▶ EXERCISE DIRECTIONS
Take the entries below and print only the lines from the one with "radians(degrees), 0.01, 5000" through the one with "scene.view_settings.keyframe_insert(path, frame=frame(t))", exactly as they stand, both ends included.

•••

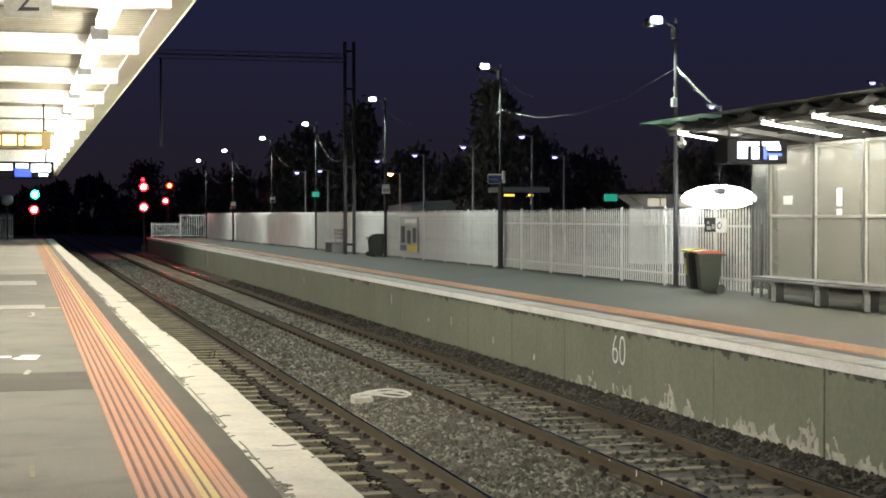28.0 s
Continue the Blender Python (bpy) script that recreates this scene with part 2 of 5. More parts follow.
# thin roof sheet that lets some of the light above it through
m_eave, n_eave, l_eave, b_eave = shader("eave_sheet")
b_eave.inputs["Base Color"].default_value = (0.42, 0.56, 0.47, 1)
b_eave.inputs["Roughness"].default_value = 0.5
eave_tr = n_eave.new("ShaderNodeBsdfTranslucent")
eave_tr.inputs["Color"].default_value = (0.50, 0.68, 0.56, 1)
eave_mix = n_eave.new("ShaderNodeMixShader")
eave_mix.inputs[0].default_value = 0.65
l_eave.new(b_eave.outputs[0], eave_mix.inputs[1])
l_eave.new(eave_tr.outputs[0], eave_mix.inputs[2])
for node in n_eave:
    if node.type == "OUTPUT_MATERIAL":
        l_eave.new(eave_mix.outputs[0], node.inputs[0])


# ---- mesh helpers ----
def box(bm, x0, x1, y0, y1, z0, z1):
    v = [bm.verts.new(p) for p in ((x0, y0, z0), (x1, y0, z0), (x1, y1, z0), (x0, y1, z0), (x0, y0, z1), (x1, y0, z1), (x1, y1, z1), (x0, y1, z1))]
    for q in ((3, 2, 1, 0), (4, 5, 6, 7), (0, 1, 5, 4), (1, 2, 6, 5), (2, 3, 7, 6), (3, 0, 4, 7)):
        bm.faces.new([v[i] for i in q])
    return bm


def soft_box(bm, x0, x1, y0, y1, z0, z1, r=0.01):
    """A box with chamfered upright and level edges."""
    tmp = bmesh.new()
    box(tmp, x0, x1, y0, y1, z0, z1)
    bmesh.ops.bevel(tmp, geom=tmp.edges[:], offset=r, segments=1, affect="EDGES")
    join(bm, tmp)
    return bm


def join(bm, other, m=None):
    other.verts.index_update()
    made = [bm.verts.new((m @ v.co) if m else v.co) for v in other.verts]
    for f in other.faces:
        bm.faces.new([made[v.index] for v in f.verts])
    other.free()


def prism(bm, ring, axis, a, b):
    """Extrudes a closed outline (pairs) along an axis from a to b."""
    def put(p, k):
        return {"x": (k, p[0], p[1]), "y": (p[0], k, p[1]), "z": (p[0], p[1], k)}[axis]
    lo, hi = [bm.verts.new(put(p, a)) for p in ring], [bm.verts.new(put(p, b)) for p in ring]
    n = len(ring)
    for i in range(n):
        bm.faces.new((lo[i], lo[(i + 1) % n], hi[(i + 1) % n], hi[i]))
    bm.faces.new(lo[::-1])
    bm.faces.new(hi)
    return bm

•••

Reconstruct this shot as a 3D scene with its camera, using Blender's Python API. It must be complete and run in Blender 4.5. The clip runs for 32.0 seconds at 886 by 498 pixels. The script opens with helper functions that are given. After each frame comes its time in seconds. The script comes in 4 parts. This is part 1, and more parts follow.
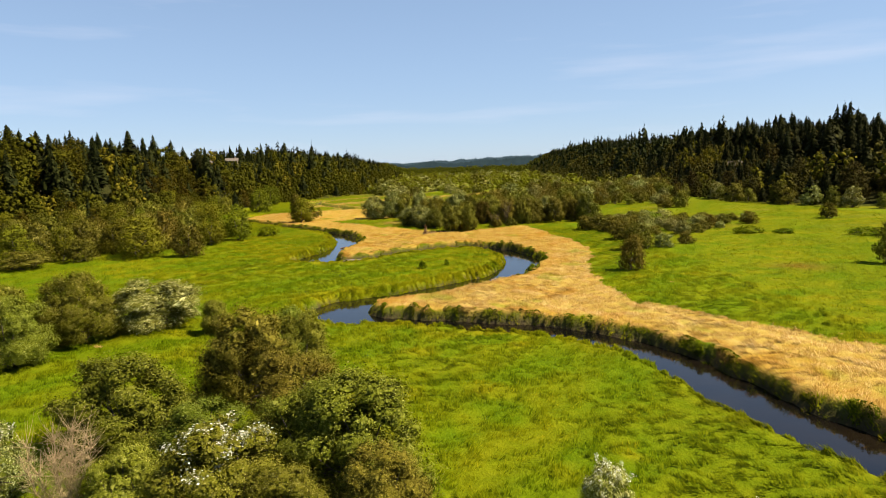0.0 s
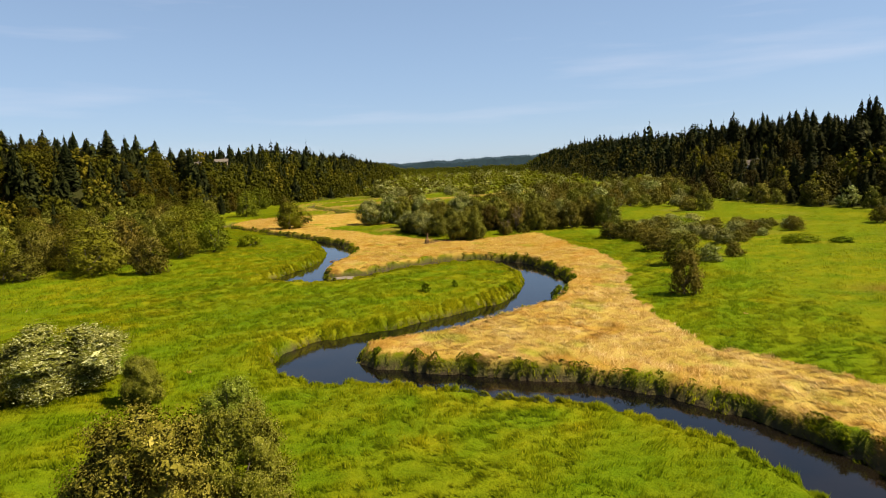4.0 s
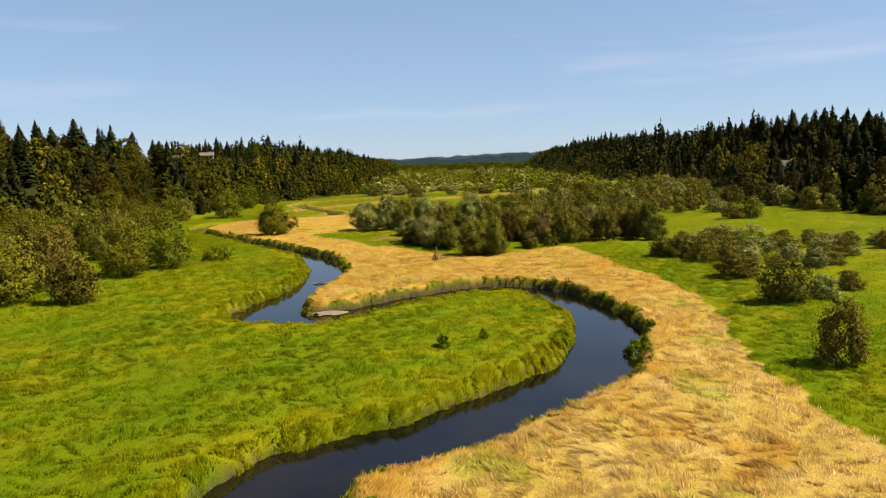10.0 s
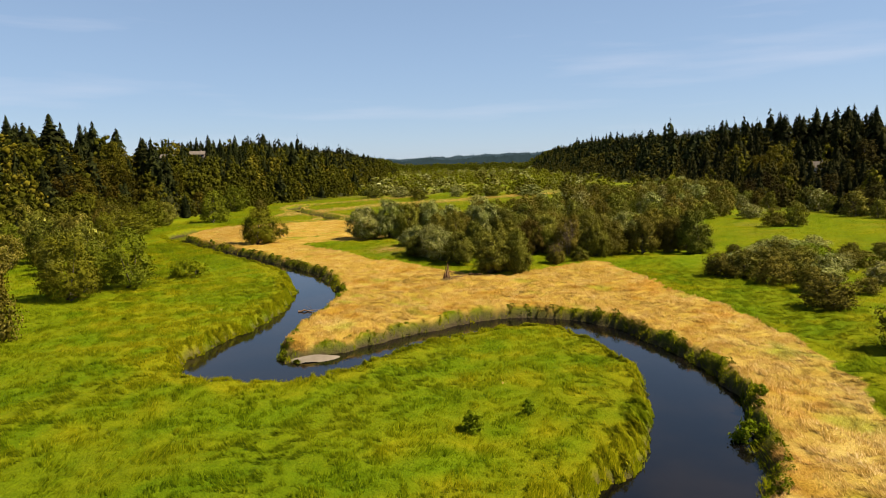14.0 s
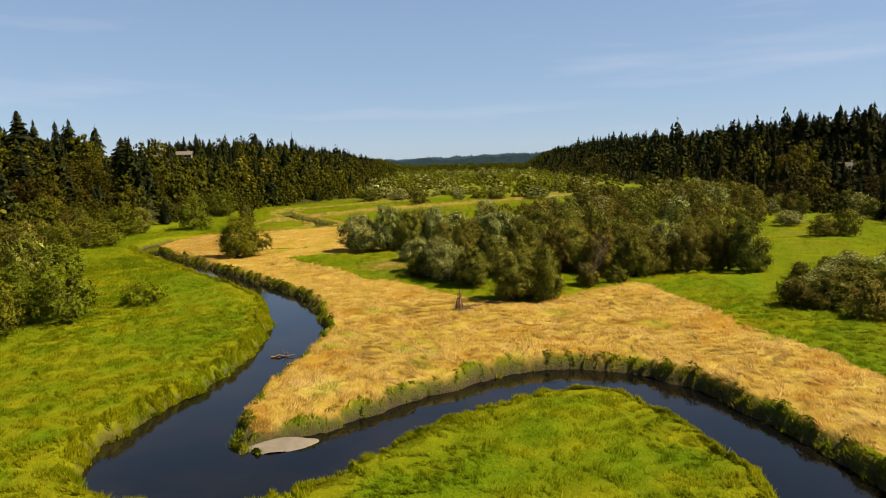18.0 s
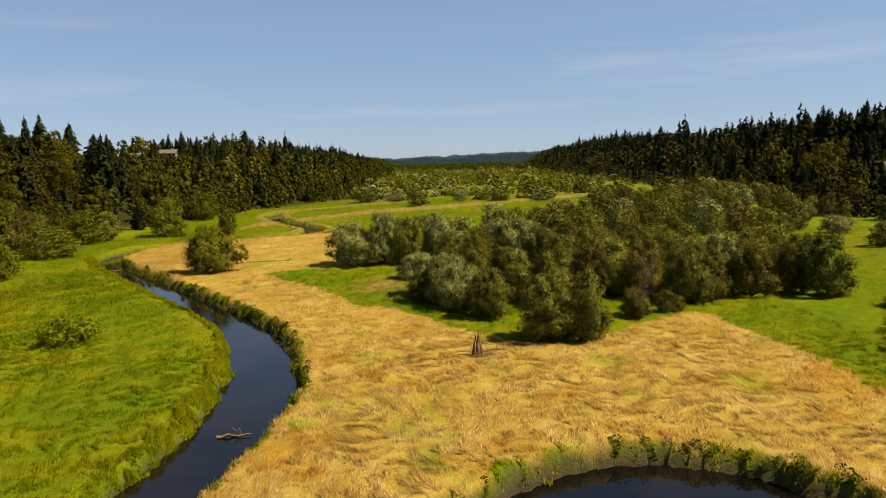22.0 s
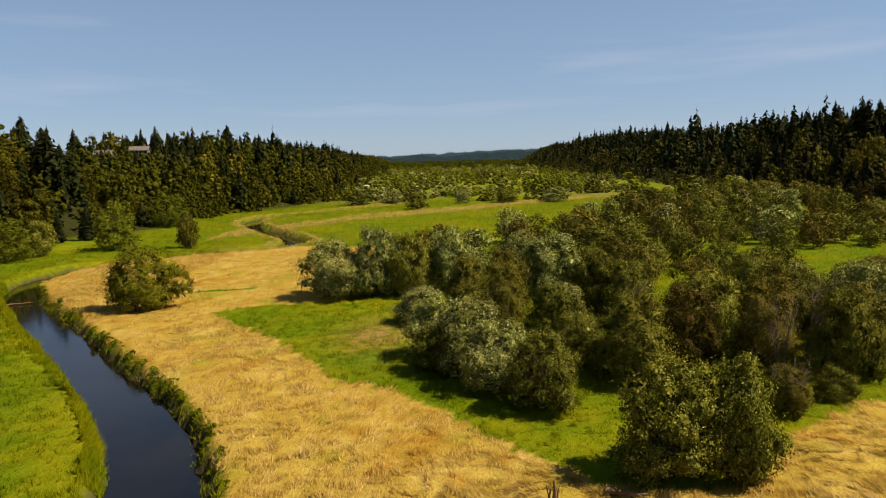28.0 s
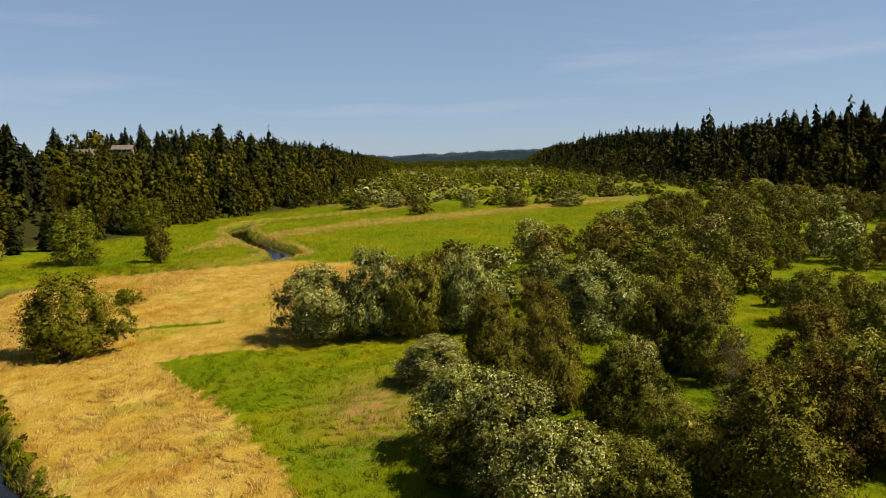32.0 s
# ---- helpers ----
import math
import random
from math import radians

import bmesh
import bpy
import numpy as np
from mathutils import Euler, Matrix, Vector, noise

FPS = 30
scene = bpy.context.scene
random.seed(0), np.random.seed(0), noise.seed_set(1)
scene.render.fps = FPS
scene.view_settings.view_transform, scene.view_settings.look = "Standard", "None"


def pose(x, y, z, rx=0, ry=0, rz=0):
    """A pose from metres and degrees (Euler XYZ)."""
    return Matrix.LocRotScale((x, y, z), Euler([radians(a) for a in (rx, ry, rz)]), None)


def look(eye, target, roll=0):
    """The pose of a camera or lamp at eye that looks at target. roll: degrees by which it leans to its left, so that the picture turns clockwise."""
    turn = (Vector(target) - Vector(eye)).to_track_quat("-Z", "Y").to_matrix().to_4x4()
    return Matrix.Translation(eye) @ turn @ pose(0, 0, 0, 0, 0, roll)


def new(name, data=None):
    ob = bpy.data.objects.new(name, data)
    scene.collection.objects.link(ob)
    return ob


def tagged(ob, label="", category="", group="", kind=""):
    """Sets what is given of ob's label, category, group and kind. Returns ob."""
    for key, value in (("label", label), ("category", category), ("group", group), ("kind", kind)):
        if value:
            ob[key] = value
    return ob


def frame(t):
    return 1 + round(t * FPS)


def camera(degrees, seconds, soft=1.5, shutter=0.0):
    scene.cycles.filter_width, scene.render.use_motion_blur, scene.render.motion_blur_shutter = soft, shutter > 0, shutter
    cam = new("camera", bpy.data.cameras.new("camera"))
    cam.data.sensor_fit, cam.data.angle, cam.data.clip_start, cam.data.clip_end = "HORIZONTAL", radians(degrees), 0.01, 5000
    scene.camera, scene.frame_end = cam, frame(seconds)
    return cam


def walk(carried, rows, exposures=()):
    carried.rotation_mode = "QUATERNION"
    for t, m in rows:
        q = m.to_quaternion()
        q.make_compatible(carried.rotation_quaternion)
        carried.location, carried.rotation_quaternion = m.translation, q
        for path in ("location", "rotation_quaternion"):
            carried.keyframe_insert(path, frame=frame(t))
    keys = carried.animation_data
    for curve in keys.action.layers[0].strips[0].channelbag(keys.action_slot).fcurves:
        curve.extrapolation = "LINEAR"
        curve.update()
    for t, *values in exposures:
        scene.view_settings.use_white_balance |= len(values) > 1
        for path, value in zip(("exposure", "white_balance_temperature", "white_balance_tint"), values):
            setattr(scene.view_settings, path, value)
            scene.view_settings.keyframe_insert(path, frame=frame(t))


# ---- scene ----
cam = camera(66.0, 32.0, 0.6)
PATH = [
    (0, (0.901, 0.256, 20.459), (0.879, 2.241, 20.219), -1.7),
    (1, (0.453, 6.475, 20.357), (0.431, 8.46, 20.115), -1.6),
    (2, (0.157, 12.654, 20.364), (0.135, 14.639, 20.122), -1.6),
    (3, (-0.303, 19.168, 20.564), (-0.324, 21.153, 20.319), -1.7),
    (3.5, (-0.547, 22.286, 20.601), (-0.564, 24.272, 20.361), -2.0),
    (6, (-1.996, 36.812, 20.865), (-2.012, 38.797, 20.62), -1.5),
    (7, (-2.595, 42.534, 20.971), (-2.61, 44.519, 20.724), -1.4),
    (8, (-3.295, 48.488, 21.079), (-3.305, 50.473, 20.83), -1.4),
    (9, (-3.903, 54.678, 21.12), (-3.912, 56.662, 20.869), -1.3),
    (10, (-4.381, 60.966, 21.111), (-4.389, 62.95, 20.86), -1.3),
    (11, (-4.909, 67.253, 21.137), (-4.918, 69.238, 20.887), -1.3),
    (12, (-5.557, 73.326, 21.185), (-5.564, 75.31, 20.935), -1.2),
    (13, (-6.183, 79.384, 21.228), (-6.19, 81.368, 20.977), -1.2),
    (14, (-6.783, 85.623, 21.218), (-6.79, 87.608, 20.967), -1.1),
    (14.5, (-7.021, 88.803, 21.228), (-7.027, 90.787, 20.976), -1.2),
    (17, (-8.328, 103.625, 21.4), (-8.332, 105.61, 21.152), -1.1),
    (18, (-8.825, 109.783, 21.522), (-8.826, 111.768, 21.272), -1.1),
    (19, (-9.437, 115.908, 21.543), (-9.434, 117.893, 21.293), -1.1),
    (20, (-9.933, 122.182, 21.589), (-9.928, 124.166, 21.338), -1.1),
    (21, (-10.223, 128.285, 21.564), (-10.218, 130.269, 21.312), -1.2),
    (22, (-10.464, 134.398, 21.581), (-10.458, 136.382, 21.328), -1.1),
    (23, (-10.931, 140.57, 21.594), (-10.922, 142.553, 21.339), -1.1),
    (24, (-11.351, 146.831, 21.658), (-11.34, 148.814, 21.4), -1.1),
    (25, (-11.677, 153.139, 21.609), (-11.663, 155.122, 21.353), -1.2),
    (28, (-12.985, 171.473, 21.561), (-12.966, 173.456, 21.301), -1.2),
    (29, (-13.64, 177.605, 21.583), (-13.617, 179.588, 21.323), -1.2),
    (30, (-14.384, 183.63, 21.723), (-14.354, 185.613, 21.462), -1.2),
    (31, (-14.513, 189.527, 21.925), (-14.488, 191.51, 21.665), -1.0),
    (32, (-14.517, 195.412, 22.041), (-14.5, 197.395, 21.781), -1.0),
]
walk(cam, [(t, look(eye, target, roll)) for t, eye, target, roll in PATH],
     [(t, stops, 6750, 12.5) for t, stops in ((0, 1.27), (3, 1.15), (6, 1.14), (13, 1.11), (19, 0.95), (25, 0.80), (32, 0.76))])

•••

▶ ANSWER TO THIS PROBLEM
    cam.data.sensor_fit, cam.data.angle, cam.data.clip_start, cam.data.clip_end = "HORIZONTAL", radians(degrees), 0.01, 5000
    scene.camera, scene.frame_end = cam, frame(seconds)
    return cam


def walk(carried, rows, exposures=()):
    carried.rotation_mode = "QUATERNION"
    for t, m in rows:
        q = m.to_quaternion()
        q.make_compatible(carried.rotation_quaternion)
        carried.location, carried.rotation_quaternion = m.translation, q
        for path in ("location", "rotation_quaternion"):
            carried.keyframe_insert(path, frame=frame(t))
    keys = carried.animation_data
    for curve in keys.action.layers[0].strips[0].channelbag(keys.action_slot).fcurves:
        curve.extrapolation = "LINEAR"
        curve.update()
    for t, *values in exposures:
        scene.view_settings.use_white_balance |= len(values) > 1
        for path, value in zip(("exposure", "white_balance_temperature", "white_balance_tint"), values):
            setattr(scene.view_settings, path, value)
            scene.view_settings.keyframe_insert(path, frame=frame(t))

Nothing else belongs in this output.